When it comes to driving any care, you’ll need insurance. If you were driving a company car for business, your employer would have the car insured. But are you insured if you are driving your own car? Ask your employer. If you are, it still helps to ask what would happen in the event of an accident. Make sure to ask who you should call and what proper documentation you’ll need to have on you in the event that something happens.

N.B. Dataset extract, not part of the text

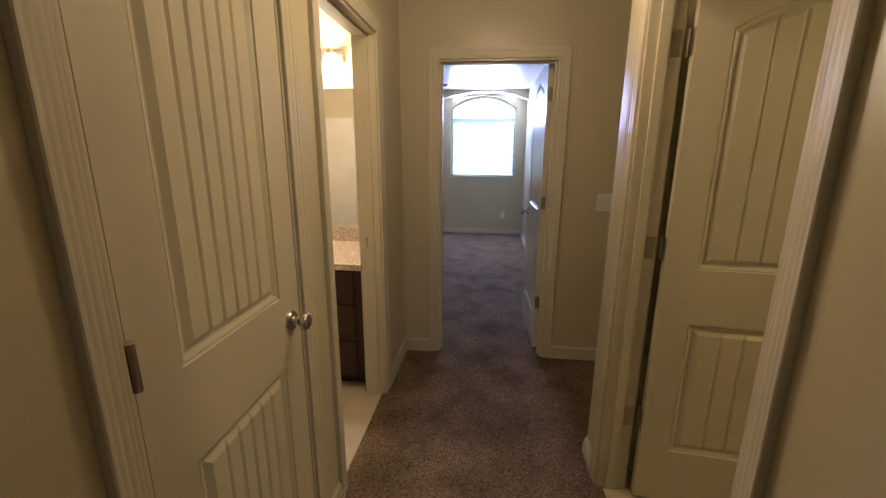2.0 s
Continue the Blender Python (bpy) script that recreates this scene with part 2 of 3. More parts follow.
def finish(bm, name, mat, smooth=False):
    bmesh.ops.recalc_face_normals(bm, faces=bm.faces[:])
    me = bpy.data.meshes.new(name)
    bm.to_mesh(me)
    bm.free()
    me.materials.append(mat)
    if smooth:
        for p in me.polygons:
            p.use_smooth = True
        me.set_sharp_from_angle(angle=radians(38))
    return me


def part(name, bm, mat, parent, label="", m=None, smooth=False):
    ob = new(name, finish(bm, name, mat, smooth))
    ob.parent = parent
    if m is not None:
        ob.matrix_basis = m
    if label:
        tagged(ob, label)
    return ob


def solid(name, bm, mat, label, category, kind="", m=None, smooth=False, group=""):
    ob = new(name, finish(bm, name, mat, smooth))
    if m is not None:
        ob.matrix_basis = m
    return tagged(ob, label, category, group, kind)


def thing(name, label, category, m=None, kind="", group=""):
    ob = new(name)
    ob.empty_display_size = 0.1
    if m is not None:
        ob.matrix_basis = m
    return tagged(ob, label, category, group, kind)


# ---------------------------------------------------------------- plan
WX, EX, T = -0.787, 0.338, 0.115
NY, CZ = 4.44, 2.41
HEAD, HEADW = 2.036, 2.052
LX0, LX1, LY0, LY1 = 0.453, 3.135, 1.835, 3.39
CX, CY = 1.472, 2.392
BX1, BY1, BZ = 0.40, 8.95, 2.415
U, N = Vector((0.766, 0.643)), Vector((-0.643, 0.766))
A = Vector((-0.125, 0.66))
D = A + 0.818 * U
C = Vector((EX, 1.435))


def holes(length, z1, openings):
    """Boxes (s0, s1, z0, z1) that fill a wall of that length round its openings (s0, s1, z0, z1)."""
    out, at = [], 0.0
    for s0, s1, a, b in sorted(openings):
        out.append((at, s0, 0, z1))
        if a > 0:
            out.append((s0, s1, 0, a))
        if b < z1:
            out.append((s0, s1, b, z1))
        at = s1
    out.append((at, length, 0, z1))
    return [r for r in out if r[1] - r[0] > 1e-4]


def wall_x(name, y0, y1, x0, x1, z1=CZ, openings=(), mat=None, label="tan painted wall with fine orange peel texture"):
    rows = [(x0 + a, x0 + b, y0, y1, c, d) for a, b, c, d in holes(x1 - x0, z1, [(p - x0, q - x0, r, s) for p, q, r, s in openings])]
    return solid(name, boxes(*rows), mat or PAINT, label, "wall", "structure")


def wall_y(name, x0, x1, y0, y1, z1=CZ, openings=(), mat=None, label="tan painted wall with fine orange peel texture"):
    rows = [(x0, x1, y0 + a, y0 + b, c, d) for a, b, c, d in holes(y1 - y0, z1, [(p - y0, q - y0, r, s) for p, q, r, s in openings])]
    return solid(name, boxes(*rows), mat or PAINT, label, "wall", "structure")


H = 2.8
RX, RY = -1.11, 8.71
wall_y("wall_hall_west", WX - T, WX, -0.05, NY, CZ, [(0.45, 1.25, 0, HEADW), (2.187, 2.847, 0, HEADW), (3.106, 3.859, 0, HEADW)])
wall_x("wall_hall_north", NY, NY + T, WX - T, 2.7, H, [(-0.540, 0.230, 0, HEAD)])
wall_y("wall_hall_east", EX, LX0, C.y + 0.03, 3.42, CZ, [(2.393, 3.268, 0, HEAD)])
wall_x("wall_laundry_north", LY1, 3.485, LX0, LX1 + T, CZ)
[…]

If you are not covered by your employer, then you will have to take out your own claim. This could be covered by your current insurance plan, but it still helps to discuss these details with your insurance agent. Regardless of who you are covered by or whose insurance company you speak to after an accident, make sure that you let them know that you were traveling for business at the time of the incident.

You Drive … A Lot

If you happen to drive a significant amount making calls, meeting for appointments or making deliveries, you will absolutely want to look into purchasing a higher liability limit on your personal auto insurance policy. If you use your car specifically for profit, whether you make deliveries or work as a taxi driver, then you will absolutely have to buy additional coverage. If you drive about half of the time that you work, say as a carpenter or a plumber making house calls, then you may also need a commercial auto policy.

You Need to Get a Rental

You may need to get a rental car if you happen to be on a business trip. When getting the rental, tell the company that you are there on business. They’ll take your information as well as your employer’s when you register for the car. That way, if there’s an accident, the rental car company will know to contact your employer. You’ll need to be careful with this, however. When an accident occurs, the insurance company will want to know whether you were on the clock or not. If you get into an accident during the morning rush hour, then your employer’s insurance will likely cover the damages. But if you get into a fender-bender at 3am, they’ll see that you were more likely driving on your own and not on a business call.

When it comes to driving any vehicles, whether for pleasure or for your profession, it always helps to have your bases covered. Talk with your employer and your insurance agent at length about the things you need to keep in mind, the documentation you may need to carry, as well as any important policies and regulations you should understand before heading out on the road.